Traditionally, crediting to the coarse texture of this outfit, men wore this traditional garb while working in forests and fields. But when the outfit was introduced to finer fabrics like Cotton and Silk, it acquired a more stately appeal which made it fit for wedding ceremonies, folk festivals, harvest festivals, religious rituals and other gatherings.
A Lepcha male wears Thakro, a colourful sheet, Yenthatse (shirt) and a Shambo (cap). The Lepcha female dress comprises of Dumbun (a kind of sheet worn sari style), Tago (loose blouse) , Nyamrek (belt) and Taro (cap). The beautiful ornaments used by the Lepcha women are: Namchok (ear-ring), Lyak (necklace), Gyar (bracelet), etc.
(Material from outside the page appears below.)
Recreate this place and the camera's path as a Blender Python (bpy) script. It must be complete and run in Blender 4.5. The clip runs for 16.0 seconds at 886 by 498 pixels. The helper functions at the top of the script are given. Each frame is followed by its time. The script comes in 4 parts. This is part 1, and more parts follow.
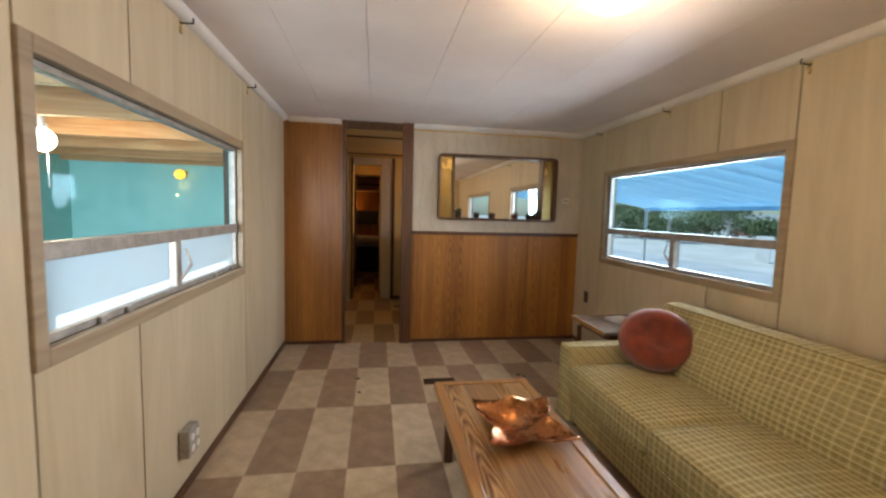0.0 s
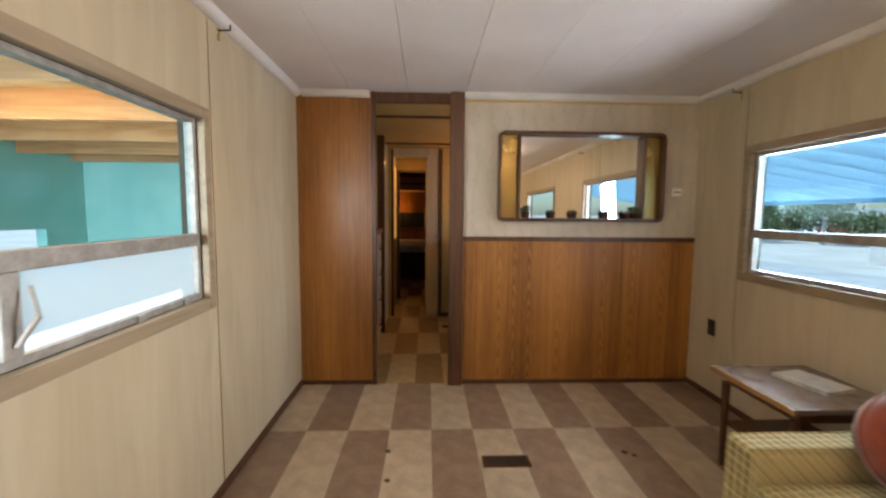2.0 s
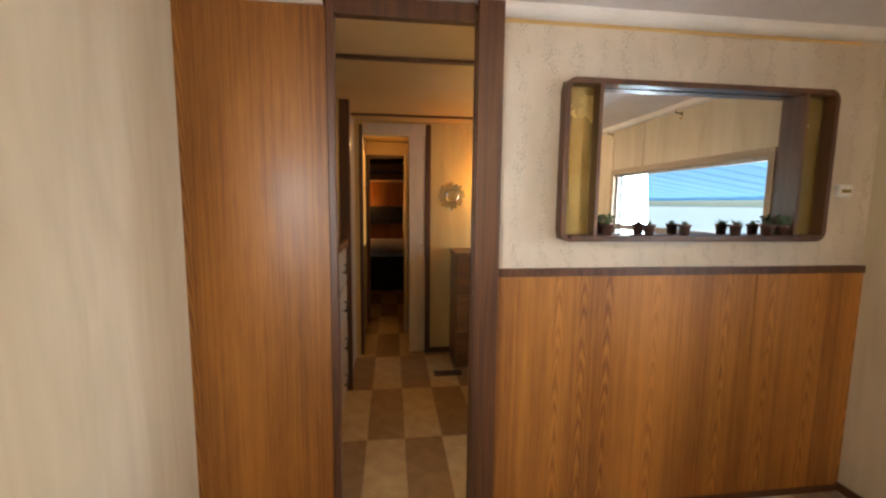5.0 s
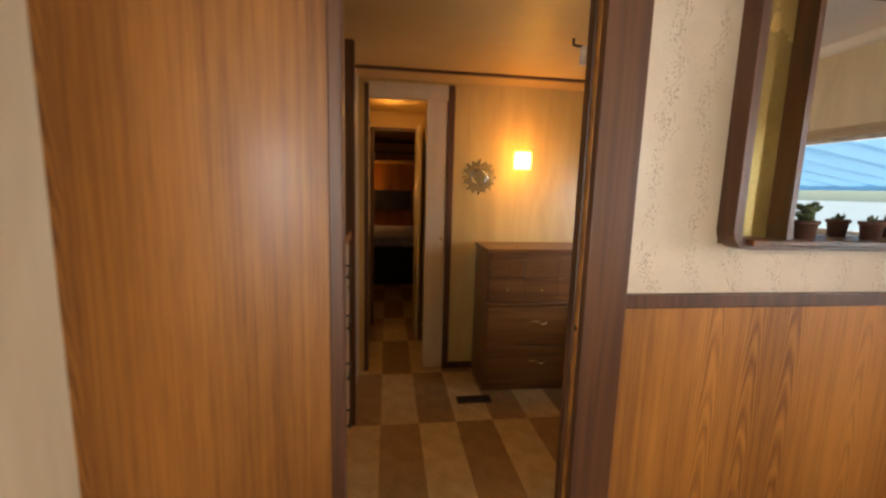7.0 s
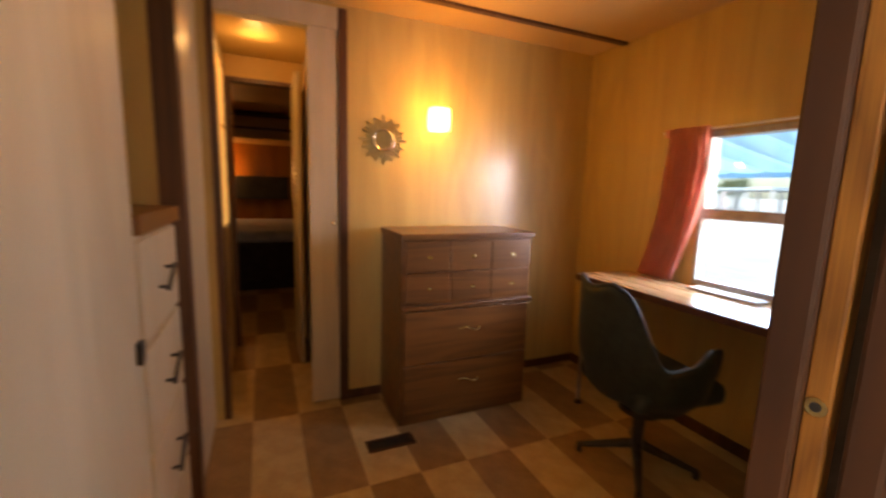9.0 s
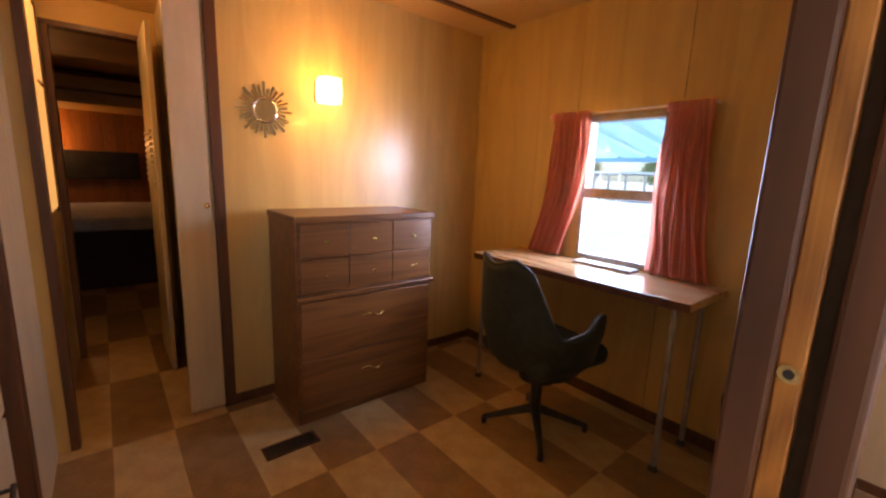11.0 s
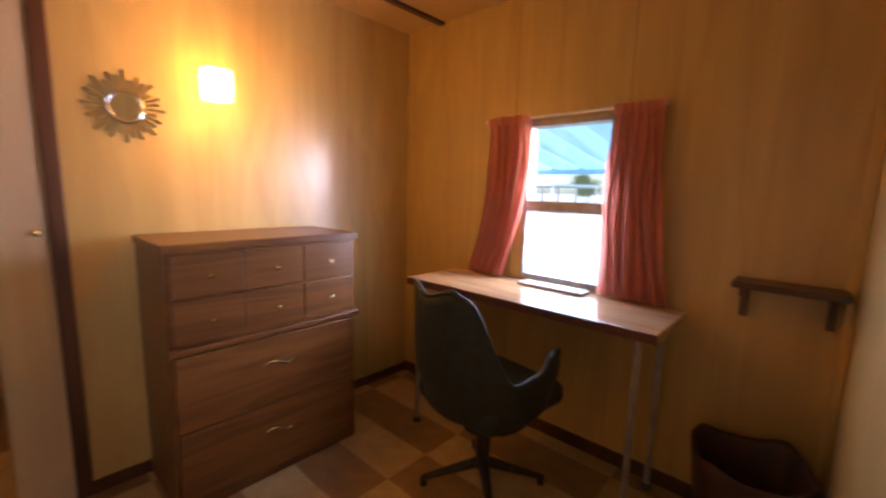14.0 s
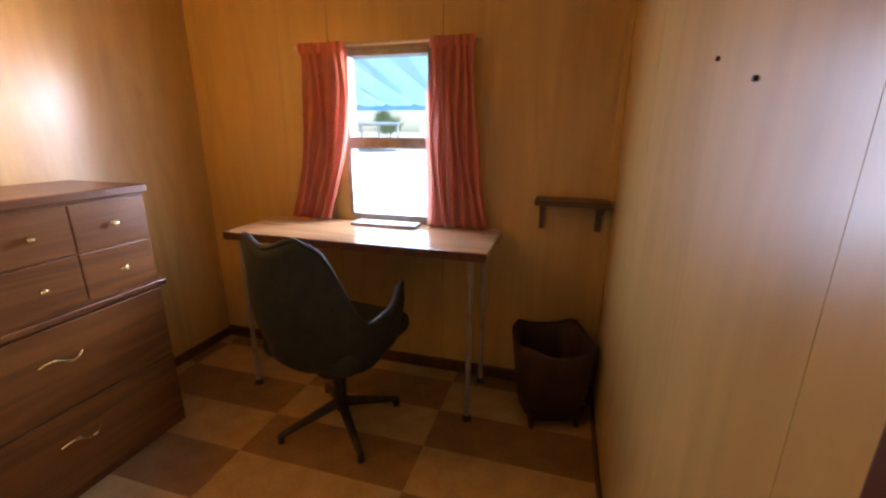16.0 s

The attire of a Bhutia male consists of Kho (Bakhu), Jya Jya (waist coat), Yenthatse (shirt), Kera (cloth belt) and Shambo (cap). The Bhutia female dresses are: Kho (Bakhu), Hanju (loose blouse), Kushen (jacket), Shambo (cap different in design than used by men), and Shabcha (shoe). Pangden, the striped apron is a symbol of married Bhutia women.
Sikkim OrnamentThe jewellery items used by the Bhutia women are known as Yencho (earring), Khao (necklace), Phiru (pearl ornament), Diu (gold bangle) , and Joko (ring). On the other hand, common Nepalese men wear a shirt known as Daura, while their Churidar Pajama is known as Shurval, the waist coat is known as Aaaskot and their belt is known as Patuki. The colourful sari worn by a Nepali woman is known as Pharia, their long loose blouse tied from four sides is known as Chaubandi Cholo, while another type of popular blouse is known as Tharo Cholo. A piece of printed cloth covering the upper portion of the body is known as Hembari, whereas a colourful piece hanging from the head to waist during a dance performance is known as Pachauri.
The ornaments used by the Nepalese women are Sir-bandi (tiara), Kantha (necklace), Naugeri (necklace of pearl), Charanihari (another type of necklace), Tilhari (green bead with a long gold pendant worn normally by married women), Bulaki (nose-ring), Dungri (nose-pin), Tik-mala, Chandrahar, Chepti son (ear-ring), Gadwari (ear-ring), Chura of Silver (bracelet) and Kalli, thick heavy payal made of silver.